» Aim of the exercise:
Repeat exactly the stretch of lines from the line containing "for t, m in" through the line containing "for t, *values", both included, and nothing else.

» Data lines:
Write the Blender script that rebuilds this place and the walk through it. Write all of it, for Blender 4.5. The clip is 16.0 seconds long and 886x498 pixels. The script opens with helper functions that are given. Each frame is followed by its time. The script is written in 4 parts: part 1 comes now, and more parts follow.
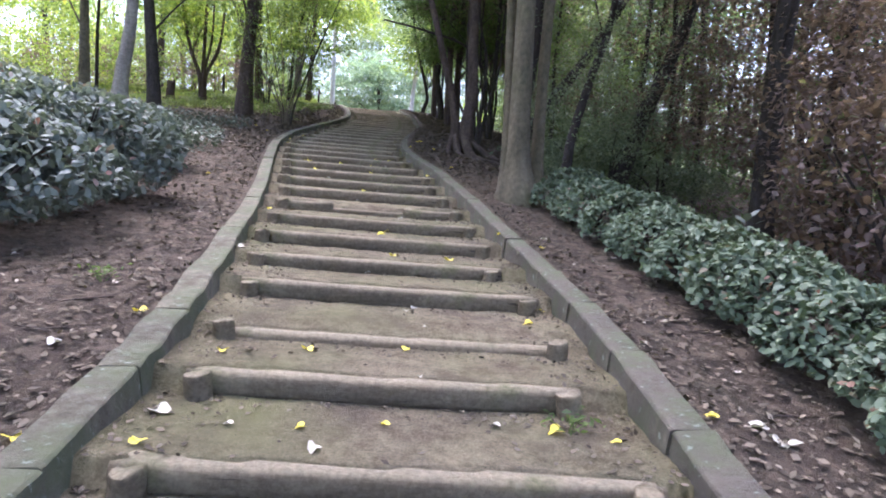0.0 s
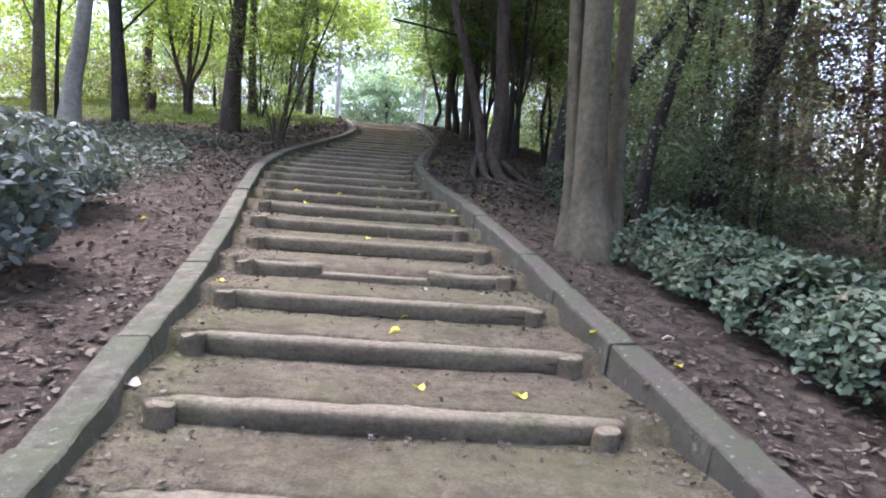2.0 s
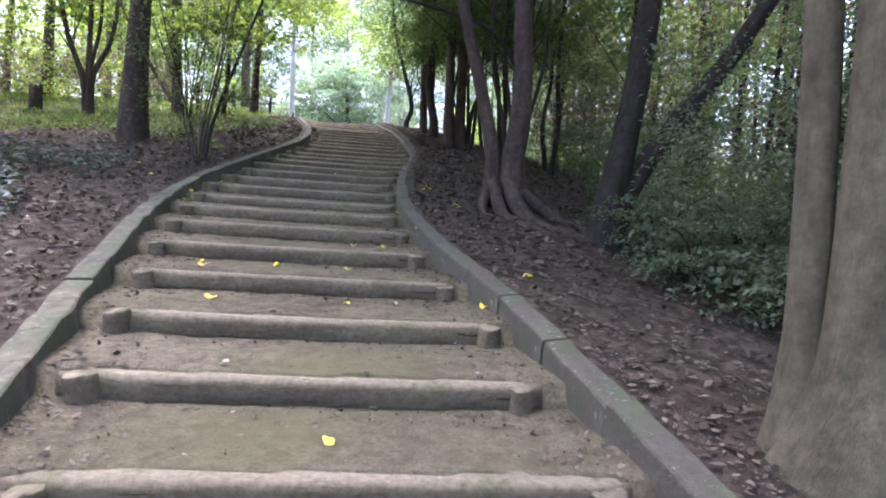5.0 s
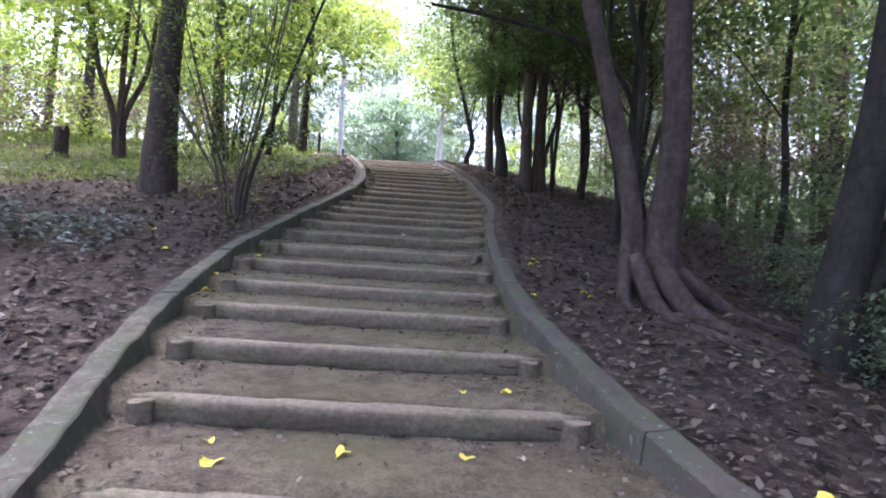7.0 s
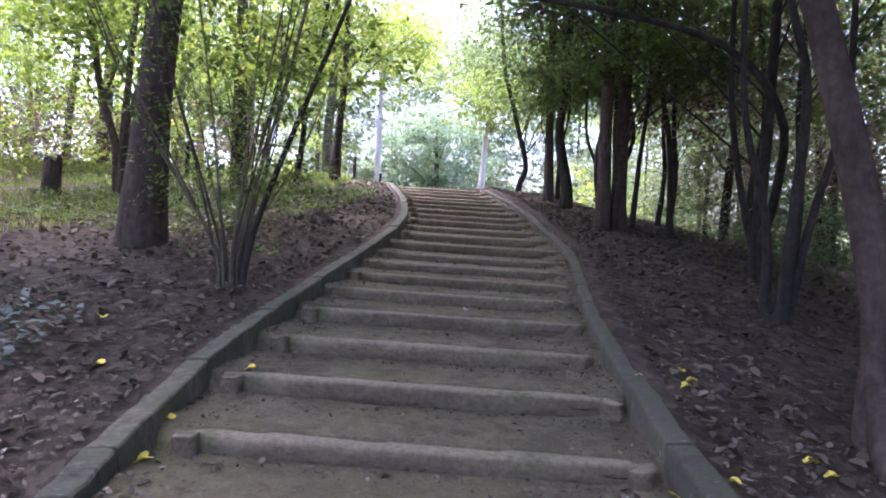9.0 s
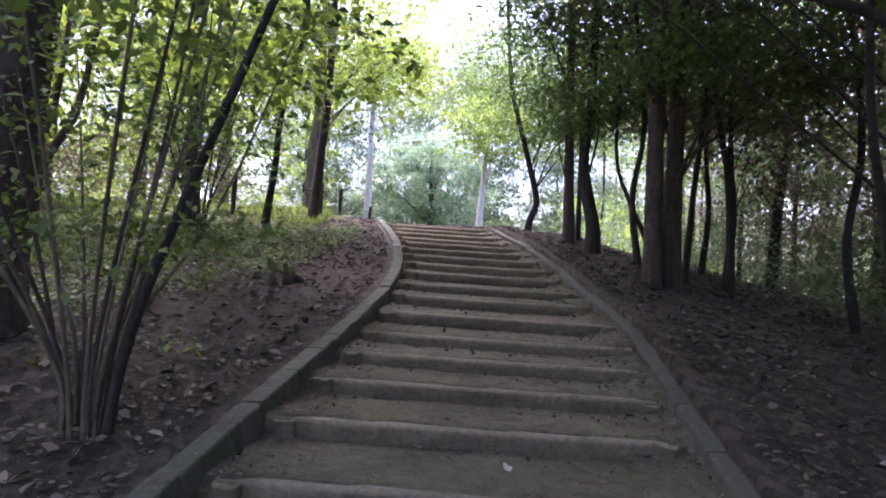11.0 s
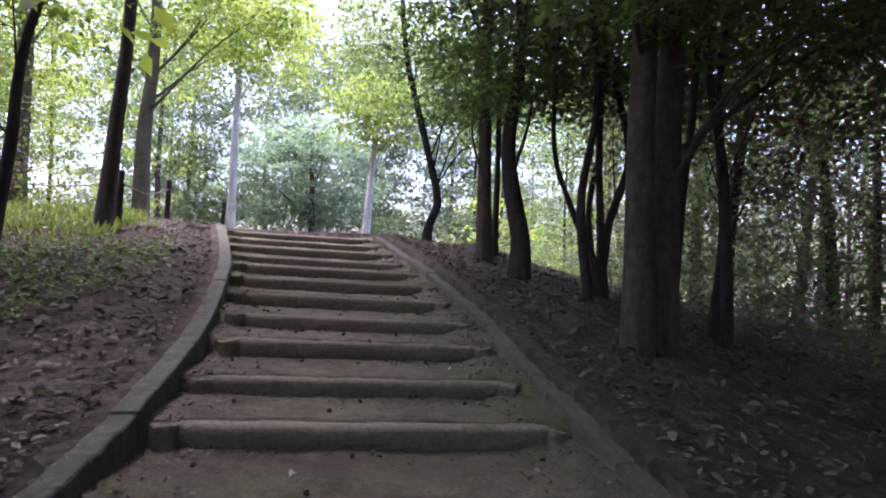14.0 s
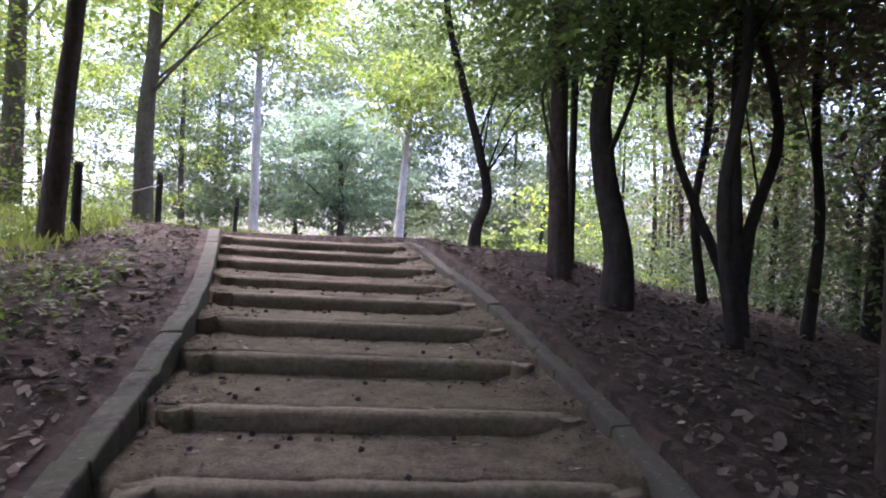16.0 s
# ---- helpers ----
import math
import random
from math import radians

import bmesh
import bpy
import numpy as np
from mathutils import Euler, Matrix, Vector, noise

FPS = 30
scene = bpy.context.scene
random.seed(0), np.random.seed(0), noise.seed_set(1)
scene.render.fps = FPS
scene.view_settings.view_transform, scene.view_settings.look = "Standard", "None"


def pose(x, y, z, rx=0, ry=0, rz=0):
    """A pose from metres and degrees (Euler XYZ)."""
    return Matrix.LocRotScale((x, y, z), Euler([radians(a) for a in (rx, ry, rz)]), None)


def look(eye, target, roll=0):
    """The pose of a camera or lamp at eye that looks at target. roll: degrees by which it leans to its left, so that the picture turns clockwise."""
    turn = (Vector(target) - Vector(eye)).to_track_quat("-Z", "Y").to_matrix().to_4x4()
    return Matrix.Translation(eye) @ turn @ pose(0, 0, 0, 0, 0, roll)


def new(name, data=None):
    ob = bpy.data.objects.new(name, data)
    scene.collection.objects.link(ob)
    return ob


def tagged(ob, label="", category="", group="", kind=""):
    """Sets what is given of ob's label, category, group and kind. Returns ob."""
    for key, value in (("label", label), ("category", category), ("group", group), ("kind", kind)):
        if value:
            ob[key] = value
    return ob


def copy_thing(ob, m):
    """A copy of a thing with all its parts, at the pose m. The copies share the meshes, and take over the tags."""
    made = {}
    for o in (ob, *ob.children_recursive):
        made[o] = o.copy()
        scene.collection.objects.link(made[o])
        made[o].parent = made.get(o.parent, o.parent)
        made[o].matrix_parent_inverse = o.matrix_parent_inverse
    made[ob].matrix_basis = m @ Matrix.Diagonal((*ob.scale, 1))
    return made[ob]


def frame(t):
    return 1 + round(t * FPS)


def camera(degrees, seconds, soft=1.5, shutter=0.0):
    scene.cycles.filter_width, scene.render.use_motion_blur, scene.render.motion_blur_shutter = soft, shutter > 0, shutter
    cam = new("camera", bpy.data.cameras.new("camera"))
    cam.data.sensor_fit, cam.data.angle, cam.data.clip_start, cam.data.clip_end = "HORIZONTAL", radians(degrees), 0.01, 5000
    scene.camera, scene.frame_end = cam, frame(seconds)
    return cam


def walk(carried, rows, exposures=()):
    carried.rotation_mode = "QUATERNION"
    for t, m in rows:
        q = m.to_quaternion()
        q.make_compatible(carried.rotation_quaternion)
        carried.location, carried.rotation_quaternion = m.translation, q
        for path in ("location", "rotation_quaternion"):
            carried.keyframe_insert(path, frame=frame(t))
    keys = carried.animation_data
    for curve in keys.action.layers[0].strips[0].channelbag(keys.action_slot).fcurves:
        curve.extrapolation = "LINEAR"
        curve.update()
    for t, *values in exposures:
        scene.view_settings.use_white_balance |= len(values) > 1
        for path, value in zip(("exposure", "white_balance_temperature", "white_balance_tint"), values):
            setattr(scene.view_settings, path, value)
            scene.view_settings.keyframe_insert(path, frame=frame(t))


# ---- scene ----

» Reply to the task:
    for t, m in rows:
        q = m.to_quaternion()
        q.make_compatible(carried.rotation_quaternion)
        carried.location, carried.rotation_quaternion = m.translation, q
        for path in ("location", "rotation_quaternion"):
            carried.keyframe_insert(path, frame=frame(t))
    keys = carried.animation_data
    for curve in keys.action.layers[0].strips[0].channelbag(keys.action_slot).fcurves:
        curve.extrapolation = "LINEAR"
        curve.update()
    for t, *values in exposures:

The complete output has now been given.